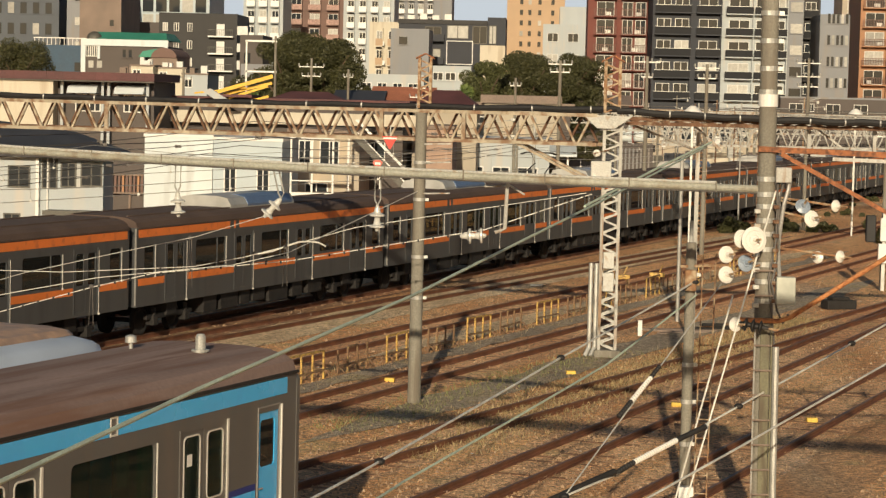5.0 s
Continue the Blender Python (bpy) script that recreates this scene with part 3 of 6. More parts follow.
ORANGE_YAW, ORANGE_OFF = 17.76, -32.90


def orange_pose(s, turned=False):
    p = on_line(ORANGE_YAW, ORANGE_OFF, s, 0, RAIL_TOP_Z)
    return pose(p.x, p.y, p.z, 0, 0, 90 - ORANGE_YAW + (180 if turned else 0))


orange_cars = [carriage("train_carriage", "leading stainless-steel carriage with orange bands and a black cab front", ORANGE, ORANGE, -1, group="carriages of the orange train")]
middle = carriage("train_carriage", "stainless-steel carriage with orange bands, coupled in a moving train", ORANGE, ORANGE, 0, group="carriages of the orange train")
orange_cars.append(middle)
for k in range(2, 9):
    orange_cars.append(copy_thing(middle, orange_pose(k * 20)))
last = copy_thing(orange_cars[0], orange_pose(180, True))
# dark copies of skirt and coupler: shade at the trailing end put into colour
for ob in last.children:
    if ob.name.startswith(("skirt", "coupler")):
        ob.data = ob.data.copy()
        ob.data.materials[0] = DARKBOX
        ob["label"] = "end equipment painted dark for shade"
last["label"] = "trailing stainless-steel carriage with orange bands and a cab"
orange_cars.append(last)


def pantograph(root, x):
    bm = bmesh.new()
    for sgn in (-1, 1):
        for dx in (-0.9, 0.9):
            disc_stack(bm, (x + dx, sgn * 0.55, 3.62), (0, 0, 1), [(0, 0.06), (0.05, 0.09), (0.08, 0.06), (0.13, 0.09), (0.16, 0.06), (0.22, 0.06)], 8)
        beam(bm, (x - 1.0, sgn * 0.55, 3.86), (x + 1.0, sgn * 0.55, 3.86), 0.06)
        tube(bm, [(x - 0.7, sgn * 0.5, 3.88), (x + 0.75, sgn * 0.4, 4.35), (x - 0.1, sgn * 0.35, 4.85)], 0.025)
    tube(bm, [(x - 0.1, -0.85, 4.78), (x - 0.1, -0.6, 4.87), (x - 0.1, 0.6, 4.87), (x - 0.1, 0.85, 4.78)], 0.03)
    tube(bm, [(x + 0.15, -0.85, 4.78), (x + 0.15, -0.6, 4.87), (x + 0.15, 0.6, 4.87), (x + 0.15, 0.85, 4.78)], 0.03)
    part("pantograph", bm, DARKBOX, root, "raised dark pantograph on the roof")


for k in (2, 5, 8):
    pantograph(orange_cars[k], -7.4)

BLUE_YAW, BLUE_OFF = 19.44, -15.78
p = on_line(BLUE_YAW, BLUE_OFF, 30.33 - 9.75, 0, RAIL_TOP_Z)
blue_car = carriage("train_carriage", "standing stainless-steel carriage with sky-blue bands and brown roof", SKYBLUE, NAVY, 1, seats=True, m=pose(p.x, p.y, p.z, 0, 0, 90 - BLUE_YAW))


# ---- another train end beyond the blue carriage ----
def second_train():
    p = on_line(19.44, -19.3, 31.75 - 9.75, 0, RAIL_TOP_Z)
    root = thing("train_carriage", "parked carriage with pale blue side and rust-streaked roof", "train carriage", pose(p.x, p.y, p.z, 0, 0, 90 - 19.44))
    bm = bmesh.new()
    prism(bm, [(-1.38, 0.95), (-1.4, 3.3), (1.4, 3.3), (1.38, 0.95)], -9.75, 9.2)
    part("body", bm, SECOND_SIDE, root, "pale blue-grey body")
    bm = bmesh.new()
    outline = roof_outline(1.4, 3.31, 3.66)
    rings = []
    for x, k in ((-9.75, 1), (8.0, 1), (8.7, 0.9), (9.15, 0.62), (9.35, 0.25)):
        rings.append([bm.verts.new((x, u * (0.6 + 0.4 * k), 3.31 + (v - 3.31) * k * 0.9)) for u, v in outline])
    for a, b in zip(rings, rings[1:]):
        for i in range(len(a)):
            bm.faces.new((a[i], a[(i + 1) % len(a)], b[(i + 1) % len(a)], b[i]))
    bm.faces.new(rings[0])
    bm.faces.new(rings[-1])
    roof = part("roof", bm, SECOND_SIDE, root, "pale blue rounded roof shoulder", smooth=True)
    bm = bmesh.new()
    prism(bm, [(-0.98, 3.58), (-0.86, 3.67), (-0.5, 3.715), (0.5, 3.715), (0.86, 3.67), (0.98, 3.58)], -9.6, 8.2)
    rings = []
    for x, k in ((8.2, 1.0), (8.7, 0.93), (9.0, 0.78), (9.12, 0.55)):
        rings.append([bm.verts.new((x, u * k, 3.4 + (v - 3.4) * k)) for u, v in ((-0.98, 3.58), (-0.86, 3.67), (-0.5, 3.715), (0.5, 3.715), (0.86, 3.67), (0.98, 3.58))])
    for a, b in zip(rings, rings[1:]):
        for i in range(5):
            bm.faces.new((a[i], a[i + 1], b[i + 1], b[i]))
    bm.faces.new(rings[-1])
    part("roof_panel", bm, SECOND_ROOF, roof, "brown roof panel streaked with rust")
    bm = bmesh.new()
    disc_stack(bm, (6.9, 0, 3.6), (0, 0, 1), [(0, 0.12), (0.16, 0.12), (0.18, 0.16), (0.3, 0.15), (0.34, 0.06)], 12)
    part("roof_antenna", bm, GALV, roof)
    for x in (-6.5, 6.5):
        bogie(root, x)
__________
WHAT YOU NEED TO DO: Pictures are excluded: retype only the lines from the beginning of the listing above through the line with "return pose(p.x, p.y, p.z, 0, 0, 90", both included.

EXPECTED ANSWER:
5.0 s
Continue the Blender Python (bpy) script that recreates this scene with part 3 of 6. More parts follow.
ORANGE_YAW, ORANGE_OFF = 17.76, -32.90


def orange_pose(s, turned=False):
    p = on_line(ORANGE_YAW, ORANGE_OFF, s, 0, RAIL_TOP_Z)
    return pose(p.x, p.y, p.z, 0, 0, 90 - ORANGE_YAW + (180 if turned else 0))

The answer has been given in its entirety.